Architecturally, the district is significant for its historic housing which reflects the tastes as lifestyles of the middle class during the late nineteenth and early twentieth centuries in Denver, as well as for its religious structures which represent some of the finest ecclesiastical architecture found in the city. The district is notable for its collection of Queen Anne style homes which represent one of the most popular architectural styles of the late nineteenth century, as well as for excellent examples of other styles, including Italianate, Foursquare, Classic Cottage, and Dutch Colonial Revival. Several of the buildings in the district reflect the work of early Denver architects, including A. Morris Stuckert (2080 and 2084 Clarkson); John J. Huddart (2502-04 Clarkson and 2401 Emerson); Frank Goddnow (2307-09 Clarkson and 2135 Downing); Balcomb and Rice (four houses on East Twenty-third Avenue, 2076 Ogden, and 2096 Emerson); and Franklin Kidder (Christ/Scott Methodist Church, 2201 Ogden).

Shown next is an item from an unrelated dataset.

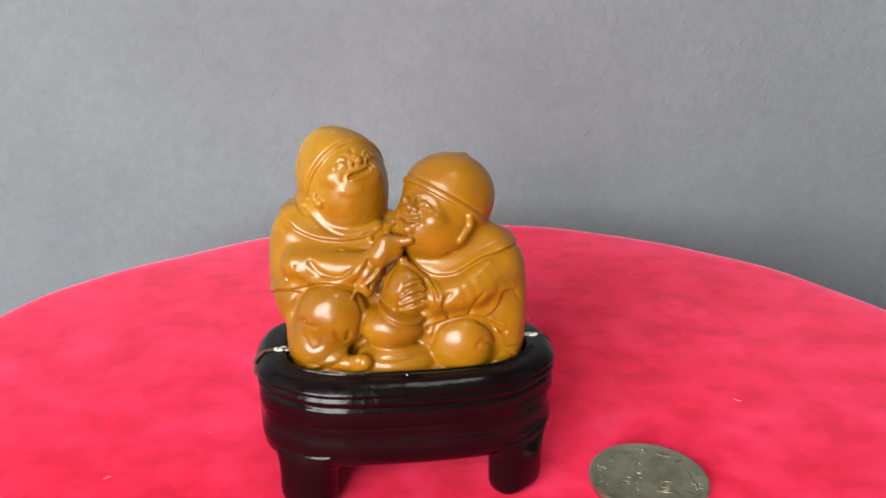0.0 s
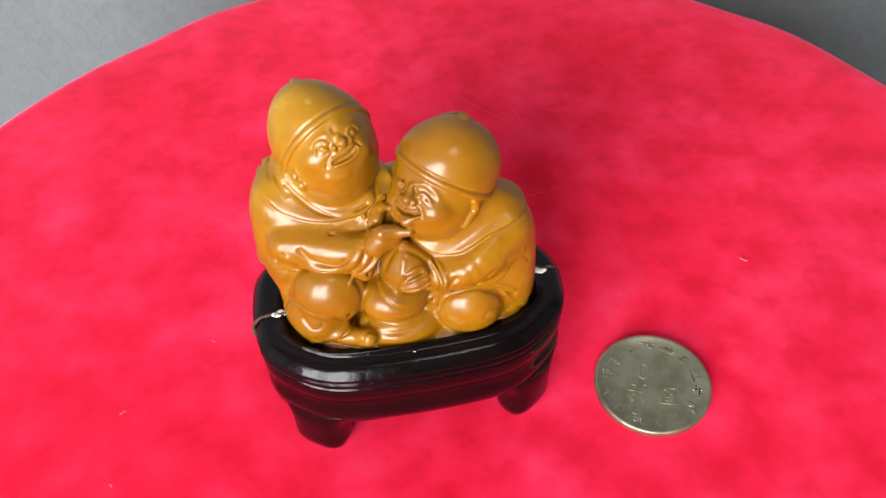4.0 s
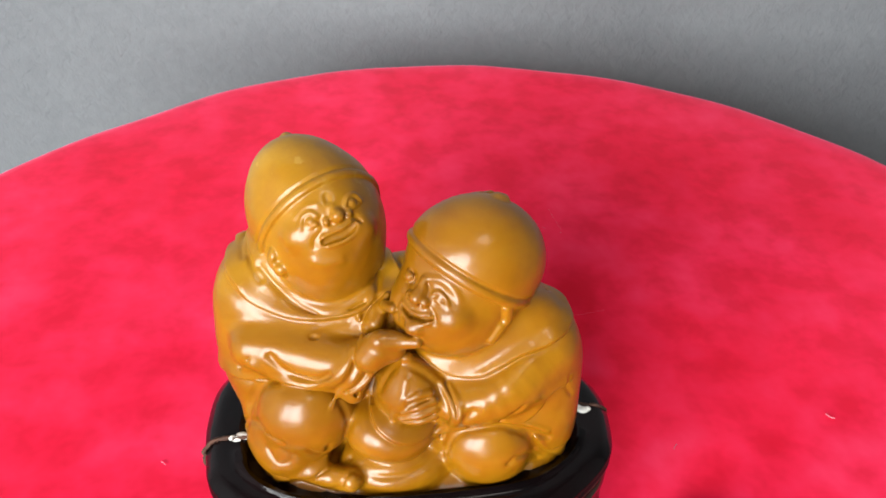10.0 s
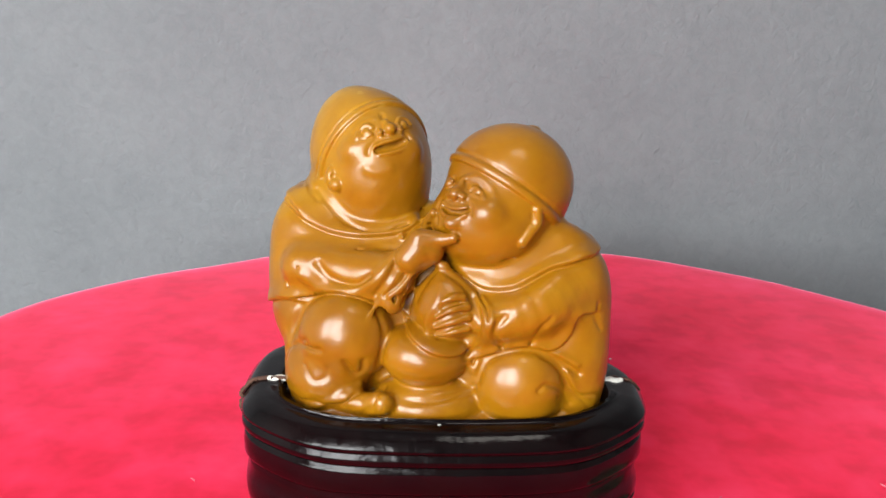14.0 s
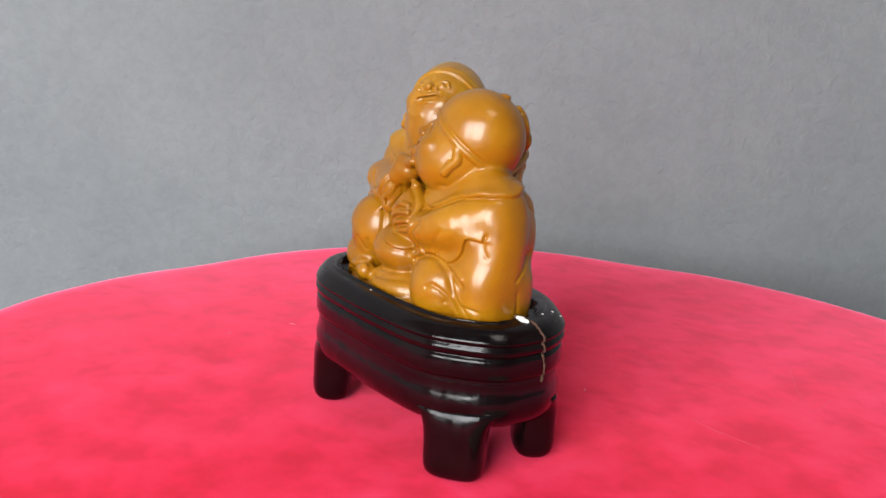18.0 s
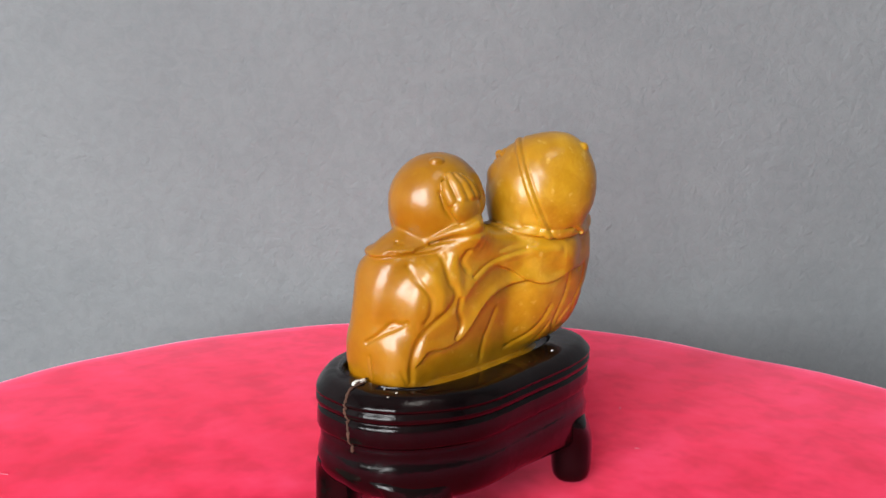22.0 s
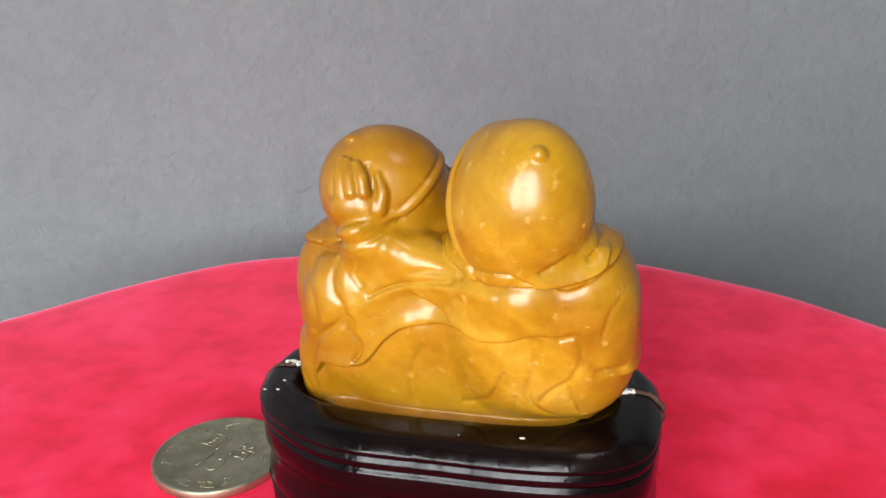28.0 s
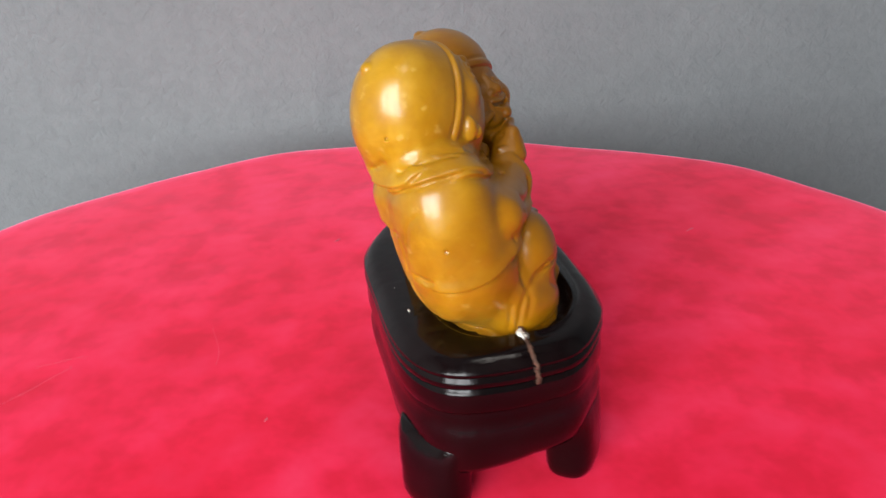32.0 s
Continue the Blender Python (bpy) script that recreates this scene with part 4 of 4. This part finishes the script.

The San Rafael Historic District is a unique and well-preserved collection of historic building representing Denver’s middle class housing and religious structures of the period 1874 and 1910, ranging from early vernacular frame homes to substantial architect designed dwelling and landmark churches. The district is notable for the cohesiveness of its built environment in terms of size, scale, building materials, and craftsmanship.